Comme un air de déjà vu
Petit bonhomme devant le grand homme aux médailles
Gil. Colliard | Depuis quelques parutions, nous prenons contact avec nos aînés en leur demandant de nous relater leurs souvenirs en rapport avec la mobilisation 1939 - 1945. Pour la plupart, dans un premier temps, ils font preuve d’une réelle modestie, pensant que ce qu’ils ont vécu n’a que peu d’importance et ne mérite pas de figurer dans notre journal. Mais lorsqu’avec quelques questions, on titille leur mémoire, ils vous peignent fidèlement le tableau de leurs jeunes années, ce qui fut le cas, cette semaine de Denise et Marcel Noverraz, de Forel ( Lavaux ).

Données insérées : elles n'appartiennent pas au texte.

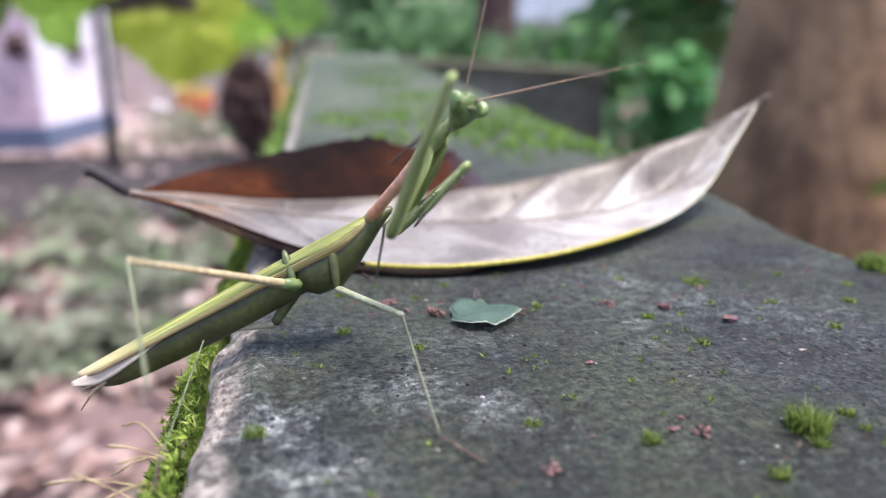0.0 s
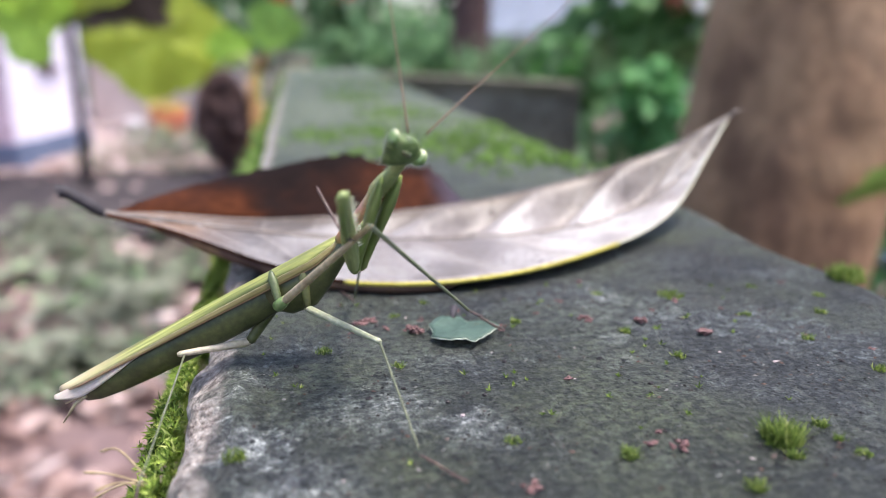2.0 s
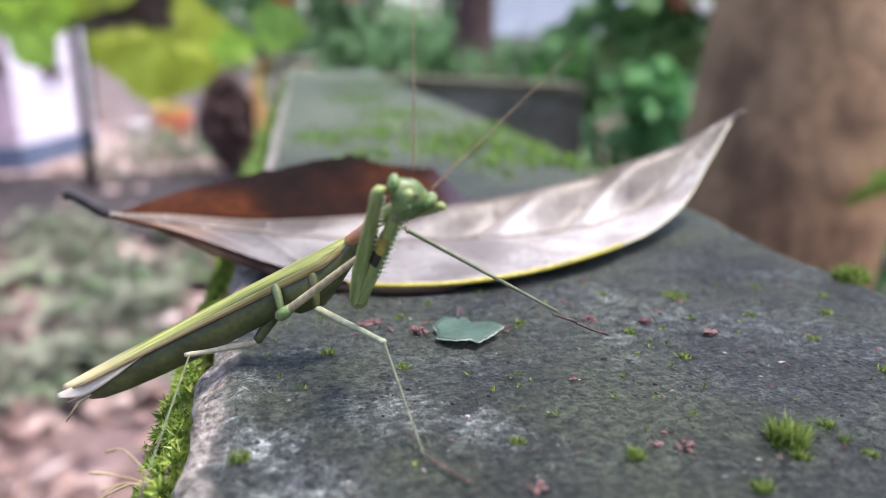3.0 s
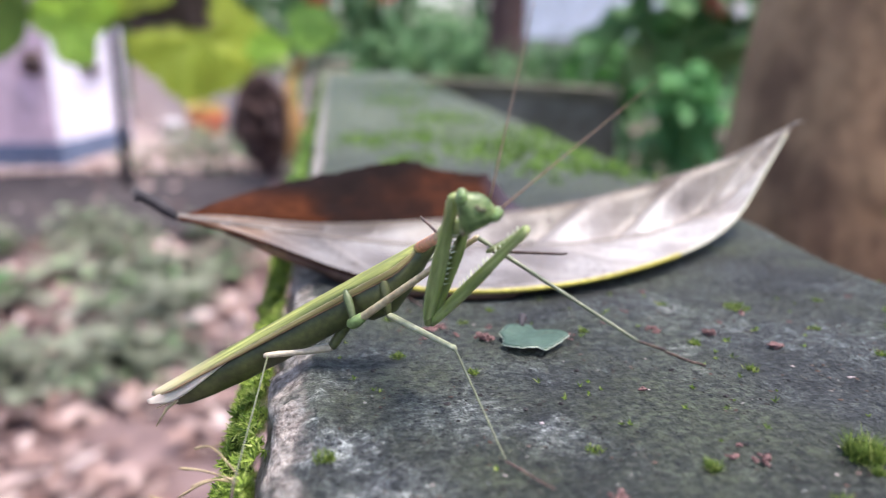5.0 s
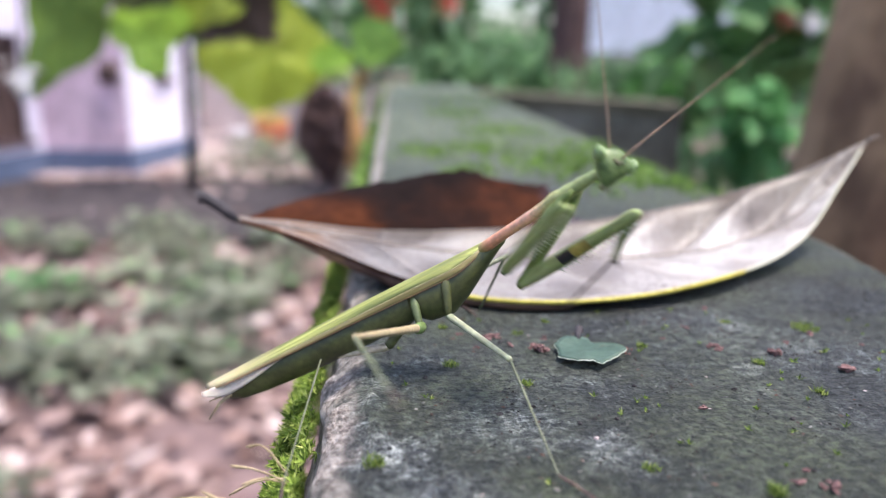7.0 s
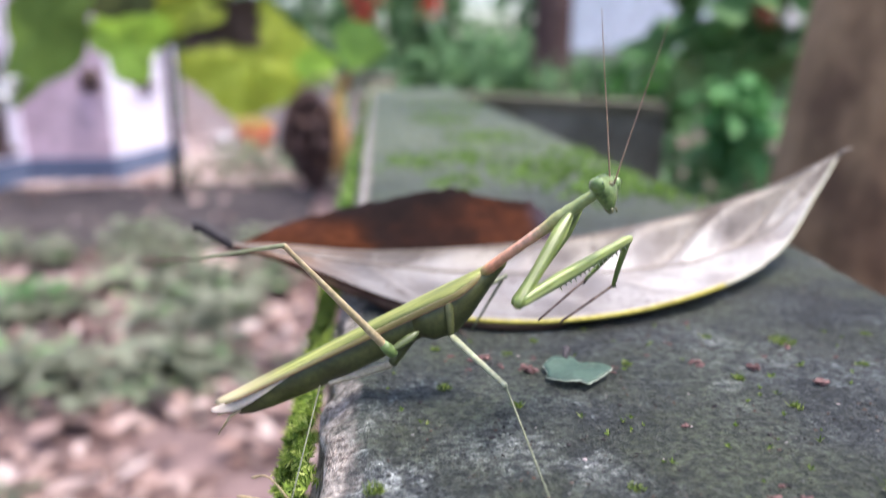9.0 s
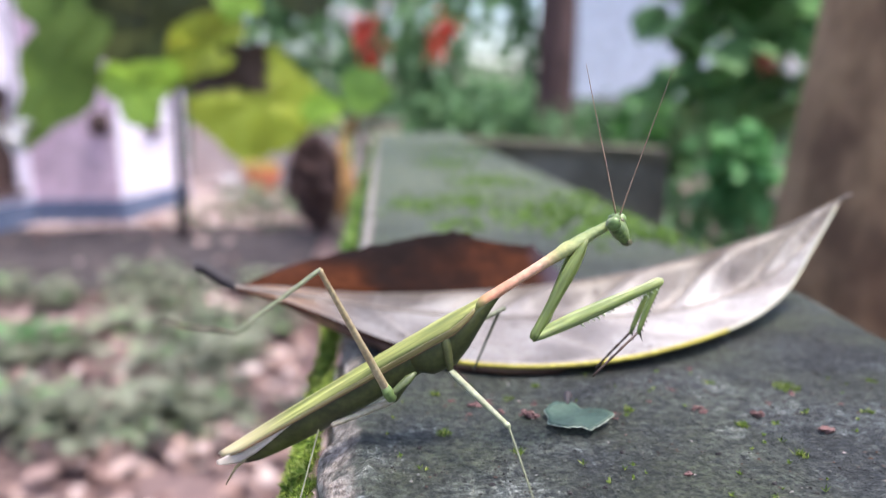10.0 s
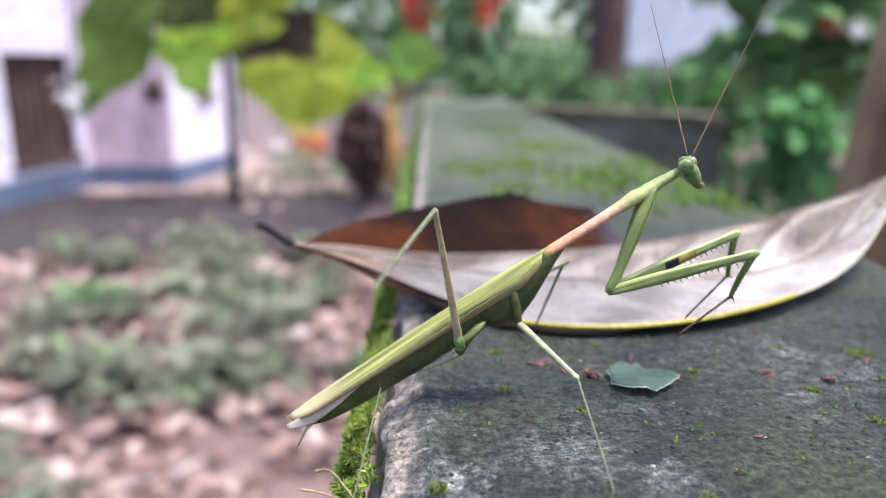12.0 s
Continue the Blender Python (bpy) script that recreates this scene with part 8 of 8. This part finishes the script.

Des années de labeur dès le plus jeune âge
C’est Denise qui, répondant au téléphone, a accepté la première de nous conter ses souvenirs d’alors. Née en 1931 dans la famille Desarzens à Forel, elle a vécu la mobilisation à la campagne dans la ferme familiale. « Papa était mobilisé, par séries d’un mois. Avec ma sœur aînée on aidait notre maman qui faisait tout. Mes deux frères étaient petits. Elle faisait les labours avec les vaches. Nous allions à l’école à pied. En ce temps-là, il y avait beaucoup de neige en hiver. On s’approvisionnait, pour ce qui nous manquait, au magasin du Pigeon avec les coupons. C’était dur, heureusement que nous avions le plantage. Le soir maman tirait des rideaux foncés sur les fenêtres pour cacher la lumière à cause des avions. Nous n’avions pas d’aide, car chacun avait assez à faire chez soi » se remémore-t-elle. Marcel s’est aussi rappelé de faits particuliers de cette sombre époque. « Nous avions une petite campagne de trois poses, papa travaillait également comme agent de police et huissier municipal, à Forel. Il a été aussi mobilisé par intermittence. La commune a accueilli des réfugiés de l’armée polonaise, placés par la Confédération, entre 1942 et 1943. Elle avait mis à leur disposition des locaux où ils dormaient. Papa s’en occupait. L’hiver, ils aidaient à peller la neige et faisaient divers petits travaux. C’est au cours de ces années, qu’un cours de répétition d’environ 80 cyclistes genevois est venu faire la cuisine chez nous à la ferme. Ils mangeaient dans le pré. Nous mangions avec eux. Un moment pendant lequel, nous étions comme des coqs en pâte! On avait alors des cochons qui profitaient des déchets de cette cuisine » souligne l’homme qui a sillonné son village pendant de nombreuses années, dans son rôle de facteur. De l’armistice, ni l’un, ni l’autre n’a de souvenir particulier, car la vie à la campagne a continué. Le labeur a suivi le rythme des saisons. « Nous avions appris la fin de la guerre à la radio. Un défilé a été organisé à Lausanne en son honneur. Seul un de mes frères y est allé » souligne Marcel ajoutant: « mon souvenir le plus frappant s’est déroulé en 1938, avant la guerre, alors que je n’avais que 10 ans. Des grandes manœuvres militaires avaient lieu sur notre terrain. Sortant de l’école, je me suis retrouvé, impressionné, à un mètre d’un officier étranger, à la veste remplie de médailles. C’était le maréchal Pétain, le chef militaire des Français qui avait été invité par celui qui était alors le colonel commandant de corps Guisan ».
Coronavirus, un air de grippe espagnole
La paix retrouvée, Marcel a repris le domaine familial, où il vit toujours avec Denise son épouse depuis 1952 qui lui a donné deux garçons et une fille, qui à leur tour les ont faits cinq fois grands-parents et six fois arrière-grands-parents. Il a dévoué sa vie à sa famille, à son métier de facteur pendant 33 ans et à sa passion pour la gymnastique. Il fut retraité prématurément en 1982 à la suite d’une hémorragie cérébrale. Quant à Denise, elle a assumé tout le travail de mère au foyer et a prêté main forte à celui de la ferme, avec le bétail, le plantage et le jardin. Que pensent-ils de ce que nous vivons actuellement? « C’est une drôle d’histoire. On n’est pas près de s’en sortir, il faudra trouver un vaccin! Cela me fait penser à la grippe espagnole de 1918. On en a souvent parlé. Je me souviens d’une connaissance qui s’était installée à Savigny, où elle avait hérité une maison. Toute sa famille avait été touchée par cette maladie » répond le nonagénaire à qui je demande encore s’ils souffrent de solitude en ces temps de confinement ? « La belle-fille de notre dernier garçon nous fait les courses. Les relations ne nous manquent pas autrement. Nous n’allons plus au bal. Autrefois, nous avons assez rôdé de gauche et de droite et partis travailler sans dormir » conclut-il avec humour.